— Start EXCERPTED RECORDS —
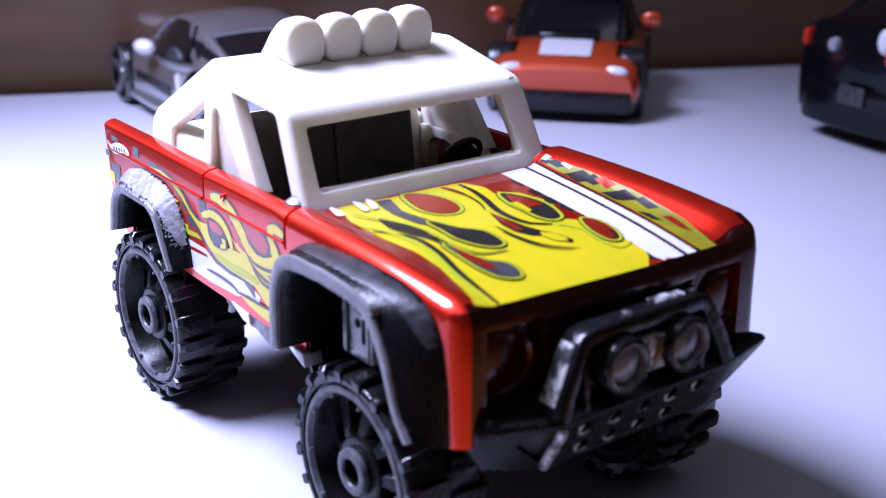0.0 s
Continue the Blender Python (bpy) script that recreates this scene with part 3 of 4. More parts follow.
    decal("stroke_print", ribbon([(-7.1, 17.0), (-4.9, 17.1), (-2.3, 17.0), (-1.0, 16.6)], 0.3), INK, body, 2.6, "side", smooth=False)
    decal("side_flame_edge_print", [(-18.6, 24.1), (-15.9, 24.5), (-13.1, 24.1), (-11.0, 23.2), (-9.3, 22.0), (-7.1, 21.3), (-5.5, 19.8), (-4.0, 19.6), (-1.8, 20.5), (0.5, 20.1), (2.1, 17.1), (-0.1, 18.0), (-2.7, 17.9), (-5.4, 18.3), (-7.2, 19.4), (-9.1, 20.6), (-10.7, 22.0), (-12.3, 23.1), (-14.4, 23.9), (-16.9, 24.0)], GREY_PRINT, body, 0.7, "side", 5)
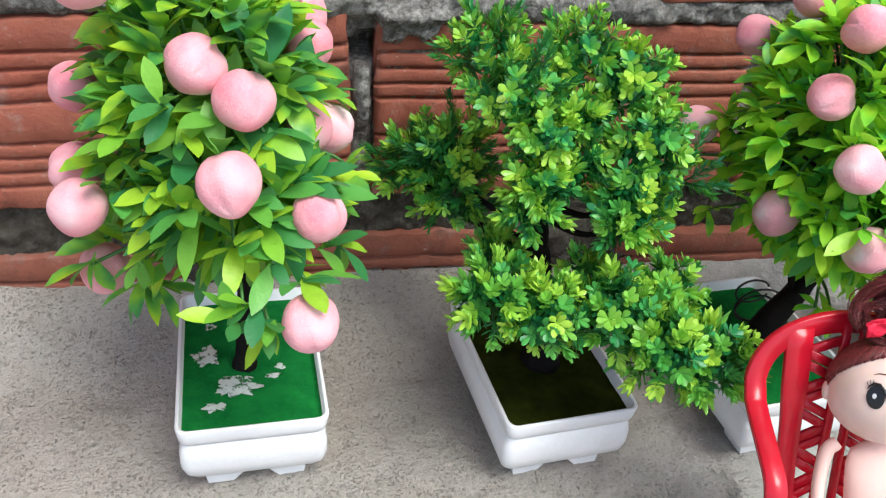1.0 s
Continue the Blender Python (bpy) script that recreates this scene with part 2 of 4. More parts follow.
def hair_material():
    m, t, b = nodes_of("doll_hair")
    v = coords(t)
    isl = t.nodes.new("ShaderNodeNewGeometry").outputs["Random Per Island"]
    col = mix(t, isl, (0.12, 0.017, 0.019), (0.29, 0.050, 0.050))
    t.links.new(mix(t, ramp(t, noise_tex(t, v, 900.0, 2.0), grey(0.3, 0.7)), col, (0.11, 0.024, 0.022)), b.inputs["Base Color"])
    b.inputs["Roughness"].default_value = 0.26
    bump(t, noise_tex(t, v, 1600.0, 2.0), b, 0.0004)
    return m


MAT_BRICK = brick_material("terracotta_brick")
MAT_BRICK_FILM = brick_material("terracotta_brick_weathered", True, 0.55)
MAT_BRICK_DUSTY = brick_material("terracotta_brick_dusty", False, 0.6, 0.75)
MAT_BRICK_STAINED_SHADED = brick_material("terracotta_brick_stained_shaded", False, 0.95, 0.0, 0.55)
MAT_MORTAR = mortar_material()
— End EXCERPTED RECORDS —
REQUIRED WORK => Output only the lines running from the line with "3 of 4. More parts follow." through the last line of the entries above, inclusive, with pictures excluded.

REPLY =>
Continue the Blender Python (bpy) script that recreates this scene with part 3 of 4. More parts follow.
    decal("stroke_print", ribbon([(-7.1, 17.0), (-4.9, 17.1), (-2.3, 17.0), (-1.0, 16.6)], 0.3), INK, body, 2.6, "side", smooth=False)
    decal("side_flame_edge_print", [(-18.6, 24.1), (-15.9, 24.5), (-13.1, 24.1), (-11.0, 23.2), (-9.3, 22.0), (-7.1, 21.3), (-5.5, 19.8), (-4.0, 19.6), (-1.8, 20.5), (0.5, 20.1), (2.1, 17.1), (-0.1, 18.0), (-2.7, 17.9), (-5.4, 18.3), (-7.2, 19.4), (-9.1, 20.6), (-10.7, 22.0), (-12.3, 23.1), (-14.4, 23.9), (-16.9, 24.0)], GREY_PRINT, body, 0.7, "side", 5)
1.0 s
Continue the Blender Python (bpy) script that recreates this scene with part 2 of 4. More parts follow.
def hair_material():
    m, t, b = nodes_of("doll_hair")
    v = coords(t)
    isl = t.nodes.new("ShaderNodeNewGeometry").outputs["Random Per Island"]
    col = mix(t, isl, (0.12, 0.017, 0.019), (0.29, 0.050, 0.050))
    t.links.new(mix(t, ramp(t, noise_tex(t, v, 900.0, 2.0), grey(0.3, 0.7)), col, (0.11, 0.024, 0.022)), b.inputs["Base Color"])
    b.inputs["Roughness"].default_value = 0.26
    bump(t, noise_tex(t, v, 1600.0, 2.0), b, 0.0004)
    return m


MAT_BRICK = brick_material("terracotta_brick")
MAT_BRICK_FILM = brick_material("terracotta_brick_weathered", True, 0.55)
MAT_BRICK_DUSTY = brick_material("terracotta_brick_dusty", False, 0.6, 0.75)
MAT_BRICK_STAINED_SHADED = brick_material("terracotta_brick_stained_shaded", False, 0.95, 0.0, 0.55)
MAT_MORTAR = mortar_material()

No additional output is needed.